Aim: Output a single figure: the number of lines in which the word "group" appears.
# # # # # # #
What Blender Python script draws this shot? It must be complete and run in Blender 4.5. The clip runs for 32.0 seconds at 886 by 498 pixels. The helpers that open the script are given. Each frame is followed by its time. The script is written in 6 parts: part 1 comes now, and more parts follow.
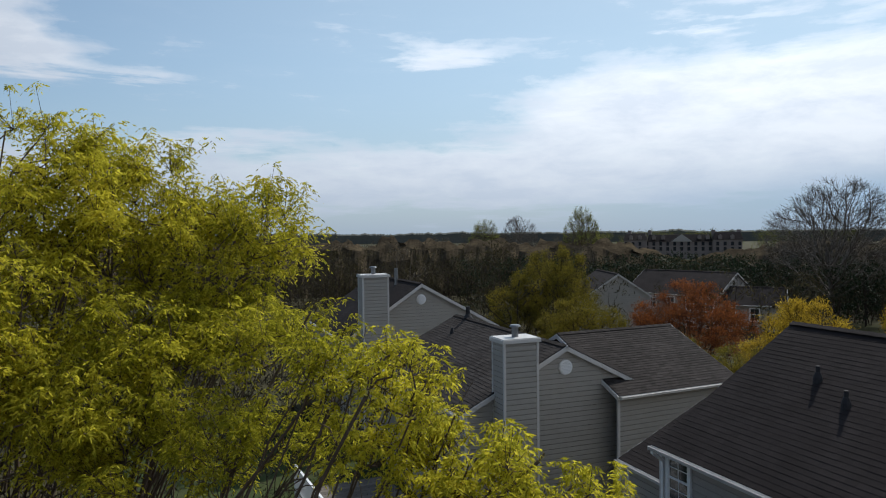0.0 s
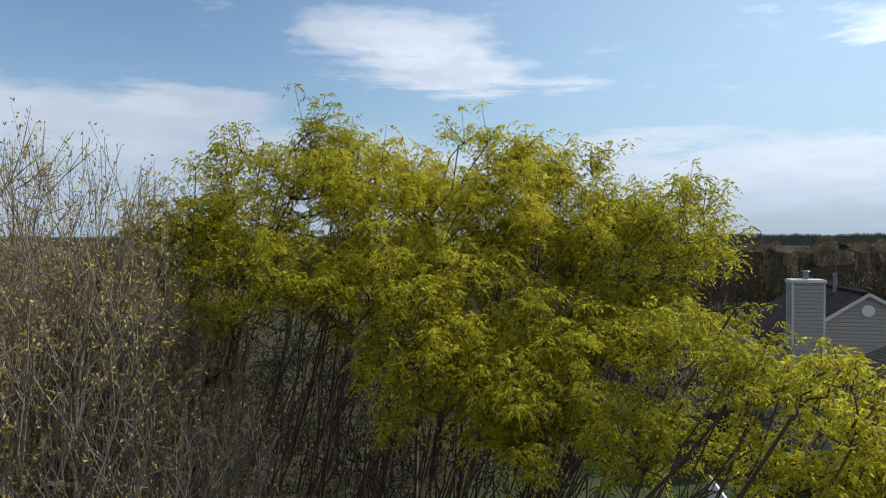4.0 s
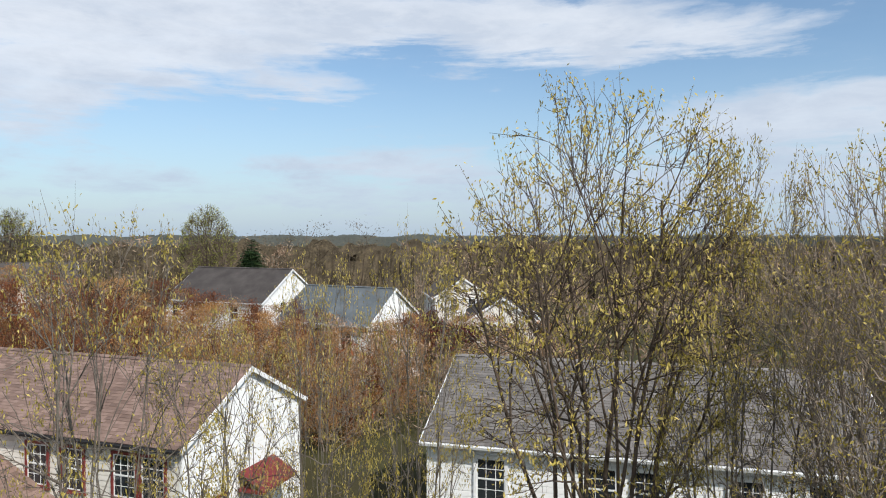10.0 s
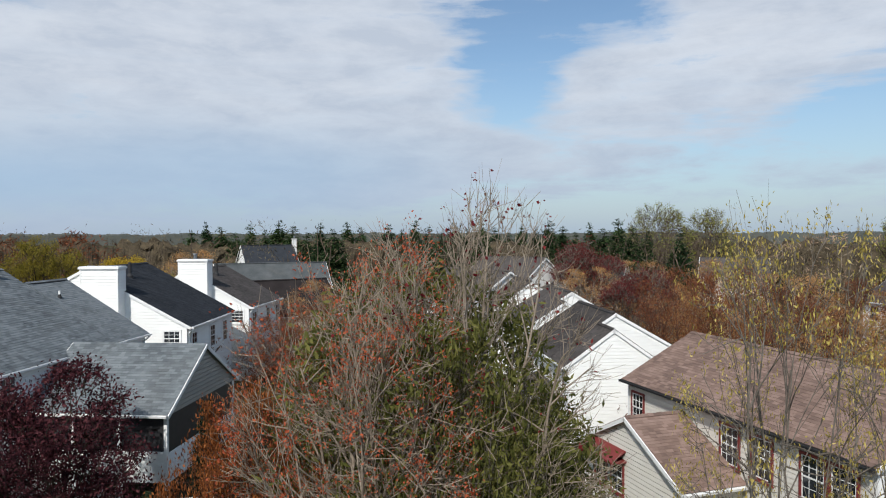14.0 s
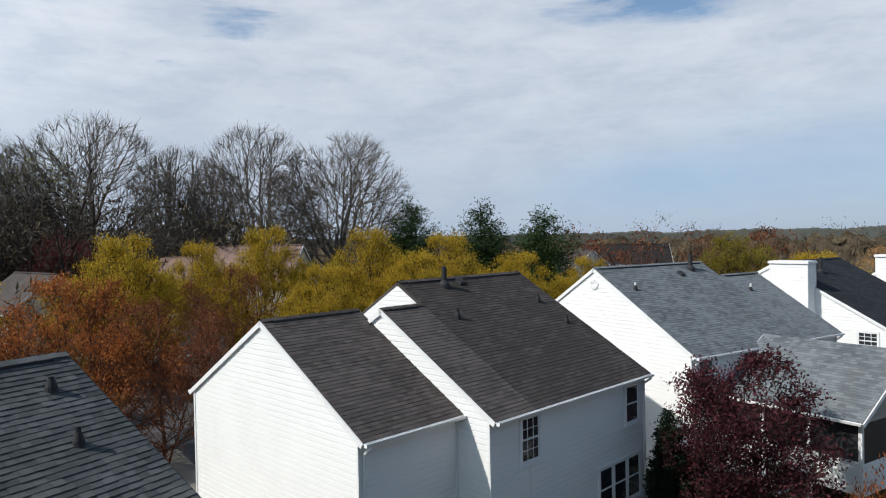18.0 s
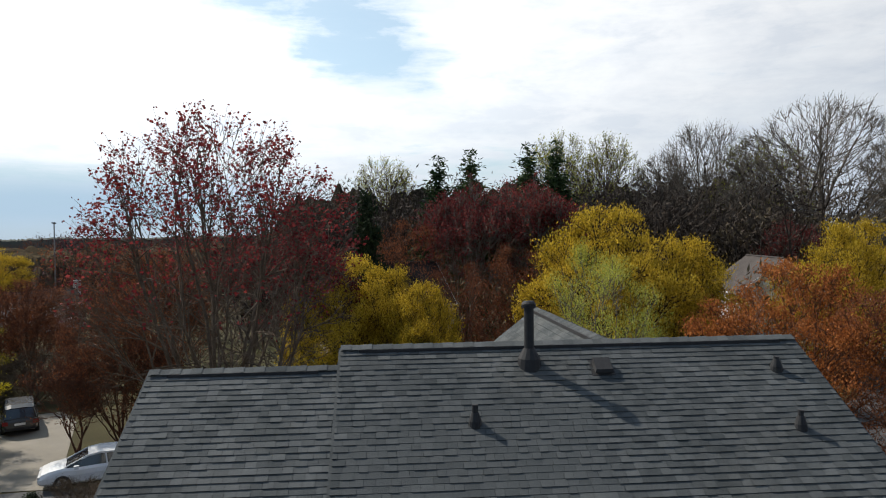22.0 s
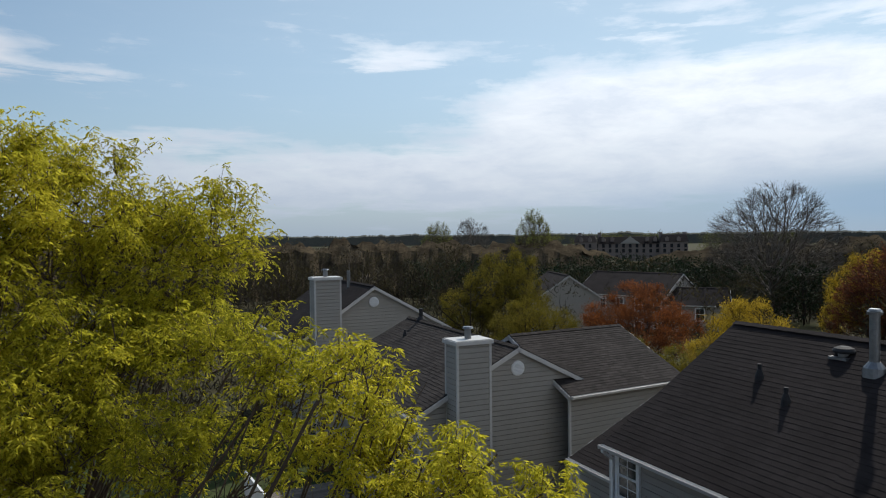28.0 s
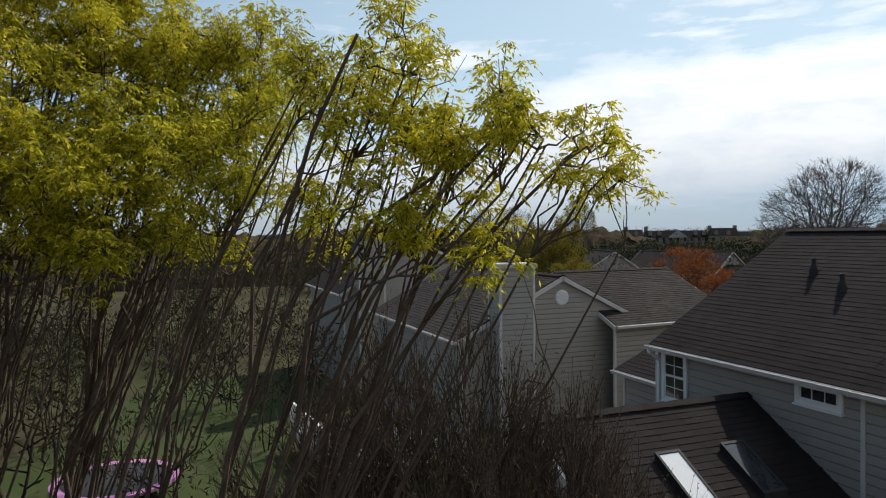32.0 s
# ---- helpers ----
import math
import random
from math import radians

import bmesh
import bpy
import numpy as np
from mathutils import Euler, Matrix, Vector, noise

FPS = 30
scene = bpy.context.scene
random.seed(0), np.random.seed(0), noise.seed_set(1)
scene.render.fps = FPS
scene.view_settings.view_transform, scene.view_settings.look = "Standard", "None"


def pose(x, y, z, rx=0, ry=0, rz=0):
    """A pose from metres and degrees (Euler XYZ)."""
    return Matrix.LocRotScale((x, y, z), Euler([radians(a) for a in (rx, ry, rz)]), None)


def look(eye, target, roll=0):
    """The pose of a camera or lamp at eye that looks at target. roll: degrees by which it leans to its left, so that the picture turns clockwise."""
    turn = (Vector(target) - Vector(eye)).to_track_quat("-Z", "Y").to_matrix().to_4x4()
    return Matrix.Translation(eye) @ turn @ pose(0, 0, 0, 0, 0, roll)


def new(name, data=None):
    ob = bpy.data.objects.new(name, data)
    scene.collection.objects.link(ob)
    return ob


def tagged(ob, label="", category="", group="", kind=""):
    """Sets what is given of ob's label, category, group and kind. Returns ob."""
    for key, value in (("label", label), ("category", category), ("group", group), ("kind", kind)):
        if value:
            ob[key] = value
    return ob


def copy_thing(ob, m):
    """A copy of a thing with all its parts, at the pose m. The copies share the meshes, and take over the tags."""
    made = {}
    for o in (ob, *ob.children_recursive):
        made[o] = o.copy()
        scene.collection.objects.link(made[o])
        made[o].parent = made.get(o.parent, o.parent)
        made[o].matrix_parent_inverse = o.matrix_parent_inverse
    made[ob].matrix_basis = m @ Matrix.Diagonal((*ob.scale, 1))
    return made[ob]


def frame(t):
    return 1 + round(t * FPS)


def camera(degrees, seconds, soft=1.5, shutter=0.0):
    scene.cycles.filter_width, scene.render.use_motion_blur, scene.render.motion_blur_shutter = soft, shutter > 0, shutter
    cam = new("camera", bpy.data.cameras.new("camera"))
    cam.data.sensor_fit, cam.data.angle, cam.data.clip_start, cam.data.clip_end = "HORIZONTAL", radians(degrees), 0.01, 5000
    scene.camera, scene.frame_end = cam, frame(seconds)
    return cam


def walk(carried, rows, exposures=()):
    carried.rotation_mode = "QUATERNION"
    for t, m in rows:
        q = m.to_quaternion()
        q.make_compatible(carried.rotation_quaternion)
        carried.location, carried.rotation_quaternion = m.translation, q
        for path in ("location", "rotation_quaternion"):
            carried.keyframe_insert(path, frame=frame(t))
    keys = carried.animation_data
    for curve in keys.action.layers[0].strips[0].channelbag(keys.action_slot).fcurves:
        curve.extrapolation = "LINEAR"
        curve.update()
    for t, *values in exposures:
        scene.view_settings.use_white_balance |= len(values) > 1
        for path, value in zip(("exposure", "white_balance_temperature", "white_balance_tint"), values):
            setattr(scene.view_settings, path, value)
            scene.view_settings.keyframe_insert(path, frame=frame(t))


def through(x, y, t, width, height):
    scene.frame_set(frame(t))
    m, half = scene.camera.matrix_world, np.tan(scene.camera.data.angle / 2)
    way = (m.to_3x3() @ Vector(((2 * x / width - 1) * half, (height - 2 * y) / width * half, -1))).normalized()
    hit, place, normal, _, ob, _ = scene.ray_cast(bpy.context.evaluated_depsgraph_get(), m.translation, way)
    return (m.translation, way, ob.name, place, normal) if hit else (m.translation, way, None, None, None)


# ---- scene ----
EXPOSURES = [(0.0, -0.42, 6300, 10), (3.0, -0.22, 6250, 10), (6.0, -0.12, 6150, 10), (9.0, 0.1, 6290, 10), (11.0, -0.12, 6450, 10), (13.0, -0.2, 6400, 10), (17.0, -0.18, 6350, 10), (20.0, -0.12, 6500, 10), (22.0, 0.0, 6850, 10), (23.2, -0.22, 6650, 10),
             (24.5, -0.5, 6520, 10), (26.5, -0.6, 6480, 10), (28.5, -0.42, 6400, 10), (30.5, -0.42, 6600, 10), (32.0, -0.28, 6750, 10)]
# cloud banks: direction, height, half width, half height (degrees), weight; below zero: a gap of blue
CLOUDS = [(69, 8.6, 21, 2.6, 0.95), (44, 6.0, 15, 2.6, 0.7), (95, 15.6, 9, 2.4, 0.75), (82.5, 15.2, 6, 2.0, 0.6), (37.5, 15.2, 9, 3.0, 0.8), (31, 13.3, 5, 2.0, 0.55),
          (52, 10.3, 6, 1.4, 0.55), (2, 14.5, 9, 1.3, 0.5), (23.5, 12.3, 5, 0.8, 0.4), (19, 7.6, 11, 0.9, 0.5), (8, 4.6, 26, 2.6, 0.6), (-24, 9.4, 17, 4.2, 0.95), (-18, 4.6, 28, 3.0, 0.7),
          (-30, 8.0, 26, 4.6, 0.7), (-60, 12.5, 15, 7.5, 0.95), (-53, 17.5, 12, 1.6, 0.6), (-36, 15.5, 9, 1.2, 0.45), (-22, 16.5, 4, 1.4, 0.4), (-78, 9.0, 14, 9.0, 0.9), (-92, 12.0, 9, 8.0, 0.5), (-112, 14.0, 18, 10, 0.8), (-86, 14, 4, 3.2, -0.5), (-91, 13.5, 5, 4.0, -0.5), (-128, 16.8, 8, 1.8, -0.75),
          (128.5, 14.8, 18, 4.6, 0.95), (140, 10.4, 8, 3.6, 0.8), (112.5, 17.5, 24, 2.6, 0.85), (113, 11.3, 6, 1.2, 0.45), (109, 6.0, 9, 1.2, 0.35), (170, 13, 22, 12, 0.95), (153, 12.6, 6.5, 4.8, -0.6), (150, 17.6, 9, 1.5, -0.45), (194, 17.6, 8, 2.2, -0.7), (160, 6.0, 24, 3.2, 0.6), (100, 4.0, 44, 3.4, 0.42), (52, 3.0, 40, 3.4, 0.45)]
# grey-blue bases of thick cloud near the horizon
BASES = [(-50, 2.4, 19, 3.2, 0.9), (-28, 2.0, 16, 2.4, 0.5), (-72, 2.6, 12, 2.4, 0.6), (178, 4.8, 20, 3.6, 0.6), (196, 3.5, 10, 2.6, 0.4)]
# ---------------------------------------------------------------- camera
cam = camera(65.14, 32.0, soft=1.1)
# seconds, turn to the left, tilt, lean, height
PATH = [
    (0.0, 0.0, -1.26, 0.58, 10.8), (0.5, 3.56, -1.25, 0.57, 10.8), (1.0, 7.2, -1.23, 0.57, 10.8), (1.5, 10.85, -1.19, 0.55, 10.8),
    (2.0, 14.48, -1.16, 0.54, 10.8), (2.5, 18.37, -1.14, 0.53, 10.8), (3.0, 23.42, -1.13, 0.52, 10.8), (3.5, 28.56, -1.12, 0.42, 10.8),
    (4.2, 35.3, -1.06, 0.1, 10.8), (4.8, 41.0, -1.0, -0.2, 10.8),
    (5.5, 47.67, -0.95, -0.38, 10.8), (6.0, 53.11, -0.92, -0.34, 10.8), (6.5, 58.96, -0.99, -0.28, 10.8), (7.0, 64.89, -1.17, -0.13, 10.8),
    (7.5, 71.5, -1.25, 0.04, 10.8), (8.0, 78.24, -1.22, 0.12, 10.8), (8.5, 85.14, -1.16, 0.15, 10.8), (9.0, 91.95, -1.06, 0.15, 10.8),
    (9.5, 98.6, -1.05, 0.11, 10.8), (10.0, 105.36, -1.07, 0.01, 10.8), (10.5, 111.98, -1.08, -0.09, 10.8), (11.0, 118.51, -1.09, -0.09, 10.8),
    (11.5, 125.05, -1.12, -0.07, 10.8), (12.0, 131.76, -1.16, -0.04, 10.8), (12.5, 138.49, -1.19, -0.04, 10.8), (13.0, 145.1, -1.25, -0.04, 10.8),
    (13.5, 151.7, -1.26, 0.09, 10.8), (14.0, 158.38, -1.25, 0.16, 10.8), (14.5, 165.1, -1.23, 0.24, 10.8), (15.5, 178.2, -1.19, 0.68, 10.8),
    (16.5, 191.34, -1.14, 1.02, 10.8), (17.0, 198.03, -1.11, 1.09, 10.8), (17.5, 204.64, -1.08, 1.15, 10.8), (18.0, 211.26, -1.02, 1.24, 10.8),
    (18.5, 217.88, -1.0, 1.24, 10.8), (19.0, 224.74, -1.0, 1.17, 10.8), (19.5, 231.69, -1.05, 1.09, 10.8), (20.0, 238.57, -1.1, 1.0, 10.8),
    (20.5, 245.49, -1.15, 0.9, 10.8), (21.0, 252.46, -1.16, 0.85, 10.8), (21.5, 259.45, -1.19, 0.81, 10.8), (22.0, 266.65, -1.22, 0.73, 10.8),
    (22.5, 273.99, -1.19, 0.6, 10.8), (23.0, 281.37, -1.13, 0.53, 10.8), (23.5, 288.81, -1.14, 0.55, 10.8), (24.0, 296.04, -1.15, 0.58, 10.8),
    (24.5, 303.41, -1.14, 0.64, 10.8), (25.0, 310.97, -1.1, 0.63, 10.8), (25.5, 318.55, -1.1, 0.6, 10.8), (26.0, 326.02, -1.12, 0.56, 10.8),
    (26.5, 333.62, -1.11, 0.57, 10.8), (27.2, 344.2, -1.11, 0.58, 10.8), (27.8, 353.2, -1.11, 0.58, 10.8), (28.2, 358.4, -1.12, 0.58, 10.8),
    (28.5, 359.7, -1.12, 0.58, 10.8), (29.0, 359.72, -1.12, 0.58, 10.8), (29.4, 359.72, -1.12, 0.58, 10.79), (29.7, 359.72, -1.12, 0.58, 10.66),
    (30.0, 359.72, -1.12, 0.58, 10.37), (30.5, 359.72, -1.12, 0.58, 9.83), (31.0, 359.72, -1.12, 0.58, 9.3), (31.5, 359.72, -1.12, 0.58, 8.76),
    (32.0, 359.72, -1.12, 0.58, 8.22)]
rows = []
for t, turn, tilt, lean, up in PATH:
    a, b = radians(turn), radians(tilt)
    rows.append((t, look((0, 0, up), (-math.sin(a) * math.cos(b), math.cos(a) * math.cos(b), up + math.sin(b)), -lean)))
walk(cam, rows, EXPOSURES)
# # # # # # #
Finished task: 3